▶ _Exercise description_
Count how many lines of the data include "with". The answer is that number and nothing else.

▶ _Source data_
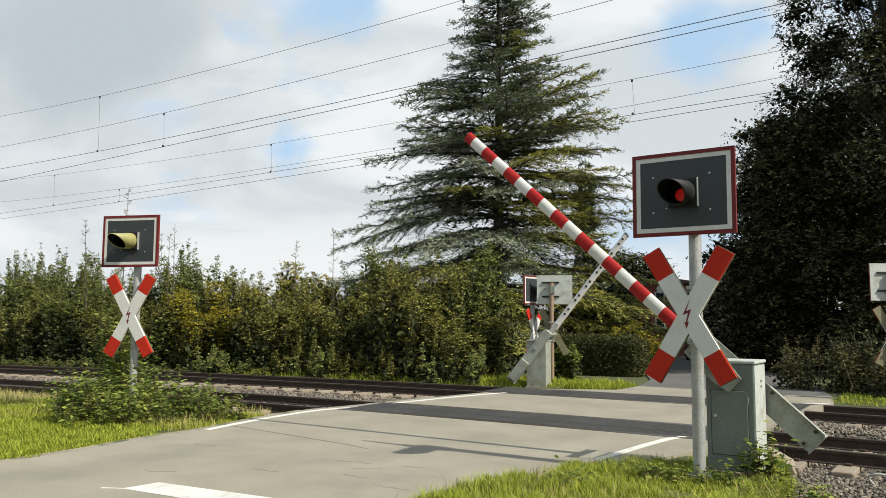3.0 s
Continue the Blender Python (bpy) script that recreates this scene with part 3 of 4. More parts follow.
# ---- barriers ----
def barrier(m, label, boom_len, period, first, dotted, pivot_z, body_mat, side_mat):
    """A barrier machine whose boom reaches along -x when down. The machine's base middle is its origin."""
    t = thing("crossing_barrier", m, label, "barrier", "barriers at the crossing")
    w, d, h = 0.26, 0.265, 1.2
    body = part("housing", boxed(-w, w, -d, d, -0.1, h, bevel=0.012), body_mat, t, "grey painted steel housing")
    part("side_panel", boxed(w + 0.001, w + 0.008, -d + 0.01, d - 0.01, 0.0, h - 0.02), side_mat, body, "pale grey side panel")
    part("lid", boxed(-w - 0.02, w + 0.02, -d - 0.02, d + 0.02, h + 0.001, h + 0.035, bevel=0.01), side_mat, t, "pale grey lid")
    part("plinth", boxed(-w - 0.04, w + 0.04, -d - 0.04, d + 0.04, -0.25, 0.02, bevel=0.01), M_SLEEPER, t, "concrete plinth")
    part("door_seam", boxed(-0.207, 0.197, -d - 0.004, -d - 0.0005, 0.193, 0.907), M_HOLE, body, "dark gap round the door")
    door = part("door", boxed(-0.2, 0.19, -d - 0.012, -d - 0.001, 0.2, 0.9, bevel=0.004), body_mat, t, "grey service door")
    part("lock", rod(bmesh.new(), (-0.16, -d - 0.03, 0.62), (-0.16, -d - 0.012, 0.62), 0.016, n=10), M_BOLT, door)
    for z in (0.3, 0.8):
        part("hinge", rod(bmesh.new(), (0.195, -d - 0.016, z - 0.04), (0.195, -d - 0.016, z + 0.04), 0.008, n=8), body_mat, door)
    for z in (0.99, 0.93):
        part("vent_hole", boxed(w + 0.008, w + 0.011, 0.02, 0.07, z, z + 0.022), M_HOLE, body)
    part("axle", rod(bmesh.new(), (0, -d - 0.05, pivot_z), (0, d + 0.09, pivot_z), 0.045, n=14), M_GALV, t, "steel axle")
    # boom: oval tube, its bands, the fork and the weight turn about the axle
    bm = bmesh.new()
    rod(bm, (-boom_len - 0.002, 0, 0), (-0.68, 0, 0), 0.076, 0.082, n=18, flat=1.0)
    for v in bm.verts:
        v.co.y *= 0.6
    boom = part("boom", bm, M_WHITE, t, "white barrier boom", m=pose(0, 0, pivot_z))
    part("sleeve", rod(bmesh.new(), (-0.82, 0, 0), (-0.5, 0, 0), 0.062, 0.078, n=16), M_GALV, boom, "bare steel sleeve")
    part("fork_head", boxed(-0.545, -0.46, -d - 0.029, d + 0.044, -0.1, 0.1, bevel=0.01), M_FARGREY, boom, "grey steel fork head")
    fp = [(-0.55, 0.125), (-0.55, -0.115), (-0.1, -0.14), (0.1, -0.1), (0.1, 0.1), (-0.1, 0.14)]
    part("front_plate", prism(bmesh.new(), fp, -d - 0.055, -d - 0.03), M_FARGREY, boom, "grey steel fork plate")
    rp = [(-0.55, 0.125), (-0.55, -0.115), (0.2, -0.14), (1.06, -0.14), (1.06, 0.13), (0.2, 0.13)]
    part("plate_recess", boxed(-0.5, -0.16, -d - 0.058, -d - 0.0551, -0.085, 0.09), M_GREY, boom, "darker recessed panel")
    part("rear_plate", prism(bmesh.new(), rp, d + 0.045, d + 0.07), M_FARGREY, boom, "grey steel weight arm")
    part("weight", boxed(0.42, 1.03, d + 0.071, d + 0.19, -0.12, 0.11, bevel=0.01), M_FARGREY, boom, "grey counterweight")
    part("end_flange", boxed(1.061, 1.075, d - 0.03, d + 0.17, -0.14, 0.13), M_FARGREY, boom)
    part("top_flange", boxed(0.3, 1.06, d - 0.01, d + 0.07, 0.131, 0.14), M_FARGREY, boom)
    for x in (0.36, 0.96):
        for z in (0.09, -0.1):
            part("bolt", rod(bmesh.new(), (x, d + 0.02, z), (x, d + 0.046, z), 0.02, n=8), M_HOLE, boom)
    if dotted:
        x = -boom_len + 0.14
        while x < -0.9:
            for dx in (0, 0.16):
                part("reflector_dot", rod(bmesh.new(), (x + dx, 0.043, 0), (x + dx, 0.056, 0), 0.034, n=10), M_HOLE, boom)
            x += 0.46
        part("tip_cap", boxed(-boom_len - 0.02, -boom_len, -0.05, 0.05, -0.078, 0.078, bevel=0.008), M_BLACK, boom)
    k = 0
    while True:
        mid = boom_len - (first if k == 0 else 0.01 + k * period)
        if mid < 0.8 or (k > 8 and not dotted):
            break
        half = period * 0.245 if k else first
        lo, hi = -mid - half, -mid + half
        ring = bmesh.new()
        rod(ring, (lo, 0, 0), (hi, 0, 0), 0.0785 + 0.006 * (1 - mid / boom_len), n=18)
        for v in ring.verts:
            v.co.y *= 0.62
            if dotted and v.co.y > 0:
                v.co.y *= 0.45
        part("red_band", ring, M_RED, boom, "red band")
        k += 1
    return t, boom


# paler side_mat than body_mat: sunlight on the side panel put into its paint
near_barrier, near_boom = barrier(pose(-2.553, 9.2, 0, 0, 0, 1.8), "grey barrier machine with red and white striped boom over the road",
                                  4.89, 0.4847, 0.0675, False, 1.03, M_GREY, M_LIGHTGREY)
far_barrier, far_boom = barrier(pose(-10.11, 18.25, -0.05, 0, 0, 194), "pale grey barrier machine with white dotted boom across the tracks",
                                3.75, 0.46, 0.065, True, 1.02, M_FARGREY, M_FARGREY)
# ---- overhead lines ----
def overhead_line(y, low, high, droppers, label):
    """A contact wire and its messenger with droppers; low and high give the height at x."""
    t = thing("overhead_line", pose(0, y, 0), label, "overhead line", "overhead lines")

    def wire(name, f, r, n=6):
        xs = np.arange(-75, 31, 3.0)
        part(name, wire_tube([(x, 0, f(x)) for x in xs], r, M_WIRE, n), None, t)
    wire("contact_wire", low, 0.0062)
    wire("messenger_wire", high, 0.0046)
    for x in droppers:
        part("dropper", tubes([((x, 0, high(x)), (x + 0.05, 0, low(x + 0.05)), 0.0035, 0.0035)], M_WIRE, 5), None, t)
        for f, z in ((low, 0.02), (high, -0.03)):
            part("clamp", boxed(x - 0.02, x + 0.02, -0.015, 0.015, f(x) + z - 0.03, f(x) + z + 0.03), M_WIRE, t)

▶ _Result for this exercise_
4